>> Begin Data provided
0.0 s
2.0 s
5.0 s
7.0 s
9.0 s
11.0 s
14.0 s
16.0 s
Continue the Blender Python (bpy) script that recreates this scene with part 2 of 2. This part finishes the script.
>> End Data provided
§ **What is asked**: Reproduce the material precisely, including every line.

§ **The answer**:
0.0 s
2.0 s
5.0 s
7.0 s
9.0 s
11.0 s
14.0 s
16.0 s
Continue the Blender Python (bpy) script that recreates this scene with part 2 of 2. This part finishes the script.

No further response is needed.